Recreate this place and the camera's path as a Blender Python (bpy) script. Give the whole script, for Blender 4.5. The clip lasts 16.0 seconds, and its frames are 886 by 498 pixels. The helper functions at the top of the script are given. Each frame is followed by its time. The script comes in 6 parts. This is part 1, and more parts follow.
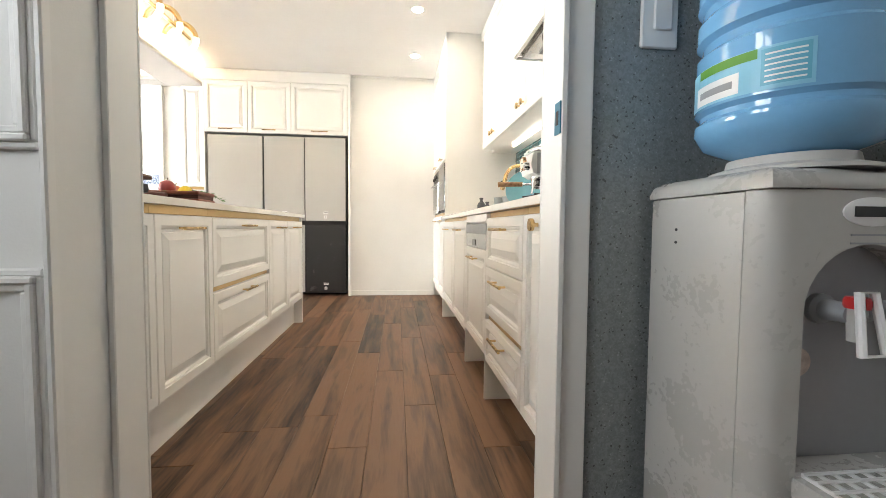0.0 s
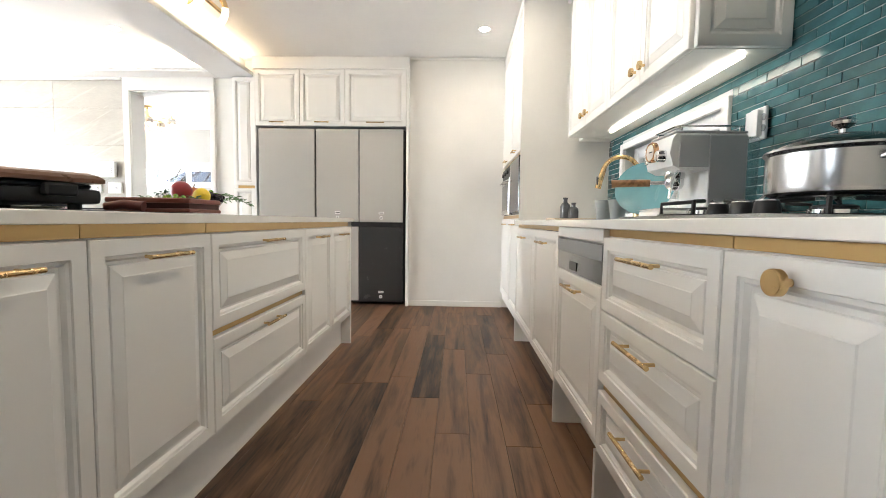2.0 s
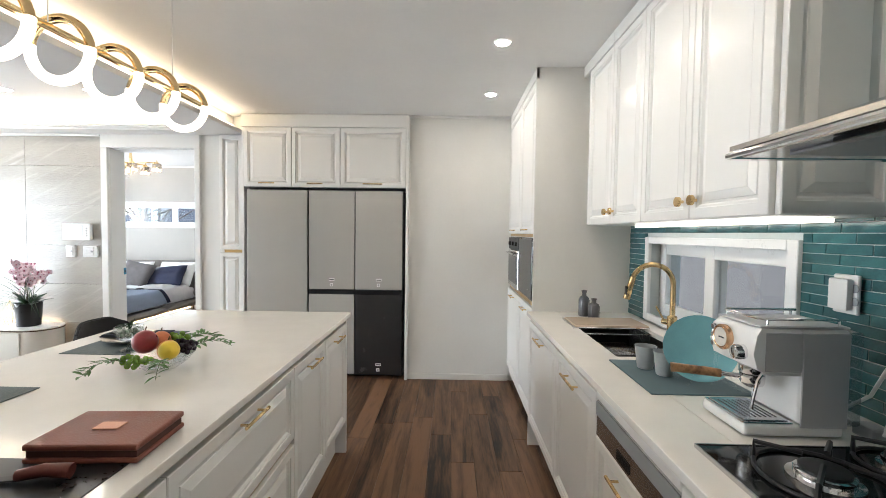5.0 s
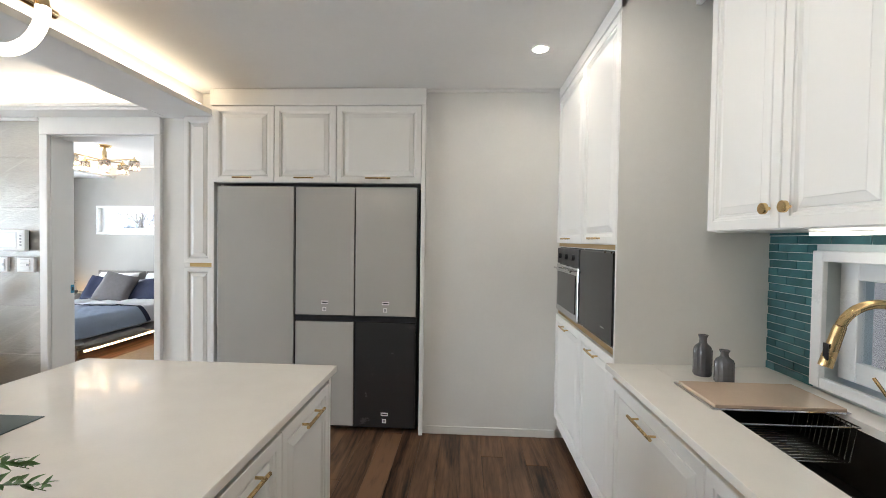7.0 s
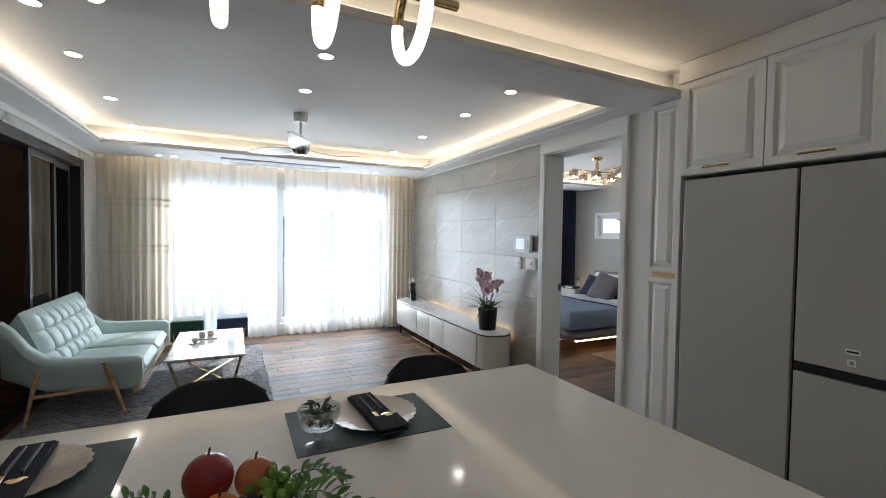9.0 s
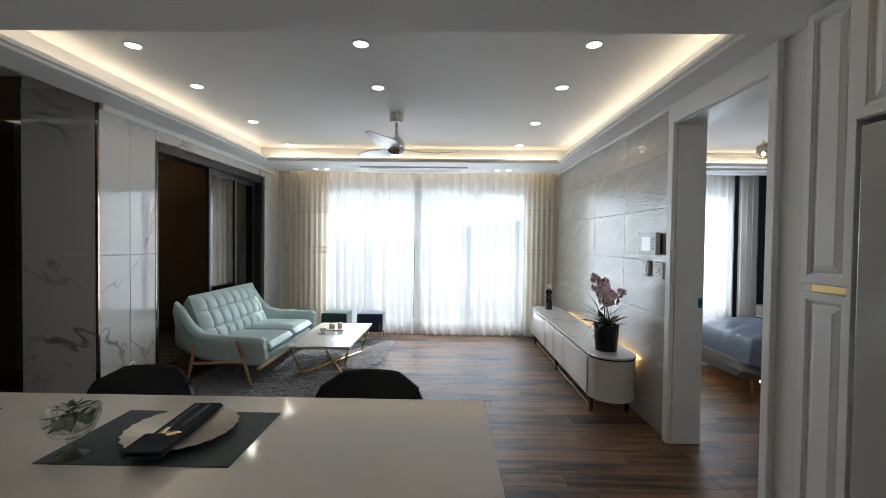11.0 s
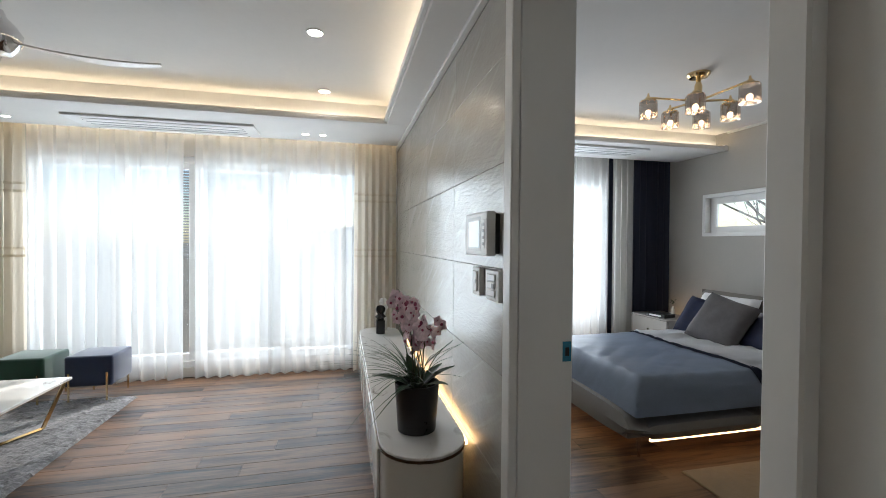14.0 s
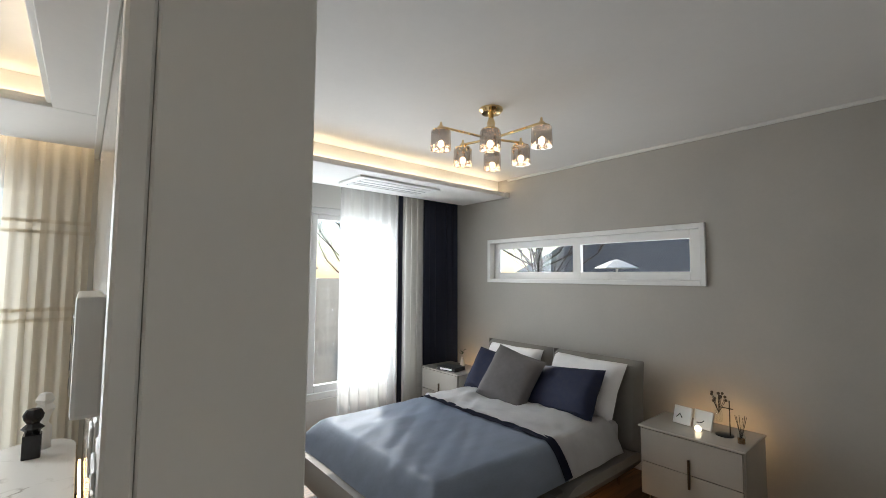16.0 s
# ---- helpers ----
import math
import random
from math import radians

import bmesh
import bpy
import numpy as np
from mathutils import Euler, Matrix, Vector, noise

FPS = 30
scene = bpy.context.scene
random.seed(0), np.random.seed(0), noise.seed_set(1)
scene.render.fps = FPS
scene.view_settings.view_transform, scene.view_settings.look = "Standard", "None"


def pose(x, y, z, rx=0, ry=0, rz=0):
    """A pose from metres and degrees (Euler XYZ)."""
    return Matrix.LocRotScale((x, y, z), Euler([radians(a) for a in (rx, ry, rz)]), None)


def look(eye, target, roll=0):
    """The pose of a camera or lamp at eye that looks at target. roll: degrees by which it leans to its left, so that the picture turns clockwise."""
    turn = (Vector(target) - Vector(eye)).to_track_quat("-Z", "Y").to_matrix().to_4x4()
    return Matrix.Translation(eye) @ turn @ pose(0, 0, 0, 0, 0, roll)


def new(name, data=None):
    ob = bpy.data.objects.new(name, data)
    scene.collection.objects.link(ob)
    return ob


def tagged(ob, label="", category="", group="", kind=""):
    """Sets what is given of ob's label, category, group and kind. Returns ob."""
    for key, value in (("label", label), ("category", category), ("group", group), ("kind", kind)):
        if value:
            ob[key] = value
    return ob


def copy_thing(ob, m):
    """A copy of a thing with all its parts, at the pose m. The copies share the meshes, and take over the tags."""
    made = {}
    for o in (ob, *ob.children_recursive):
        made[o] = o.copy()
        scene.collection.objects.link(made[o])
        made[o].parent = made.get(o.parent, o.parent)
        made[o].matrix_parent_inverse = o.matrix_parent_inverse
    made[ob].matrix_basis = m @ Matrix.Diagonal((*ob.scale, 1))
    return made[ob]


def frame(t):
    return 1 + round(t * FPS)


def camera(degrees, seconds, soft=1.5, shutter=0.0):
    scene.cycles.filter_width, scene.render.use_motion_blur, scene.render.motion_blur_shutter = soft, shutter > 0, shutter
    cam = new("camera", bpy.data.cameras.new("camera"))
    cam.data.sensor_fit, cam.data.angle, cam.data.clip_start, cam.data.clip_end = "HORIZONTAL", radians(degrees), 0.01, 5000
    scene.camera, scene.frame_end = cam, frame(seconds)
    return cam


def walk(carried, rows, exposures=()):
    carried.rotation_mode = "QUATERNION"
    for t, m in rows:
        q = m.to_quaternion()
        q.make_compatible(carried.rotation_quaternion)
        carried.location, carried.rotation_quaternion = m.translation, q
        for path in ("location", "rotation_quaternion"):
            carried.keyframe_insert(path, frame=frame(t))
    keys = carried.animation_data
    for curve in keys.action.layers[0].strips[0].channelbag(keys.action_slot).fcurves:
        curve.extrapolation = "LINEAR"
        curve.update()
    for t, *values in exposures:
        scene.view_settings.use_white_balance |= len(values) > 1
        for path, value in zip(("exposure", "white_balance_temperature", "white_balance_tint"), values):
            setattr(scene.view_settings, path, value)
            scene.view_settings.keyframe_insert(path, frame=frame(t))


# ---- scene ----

***

Count the lines that hold the string "radians" and state that number alone.

3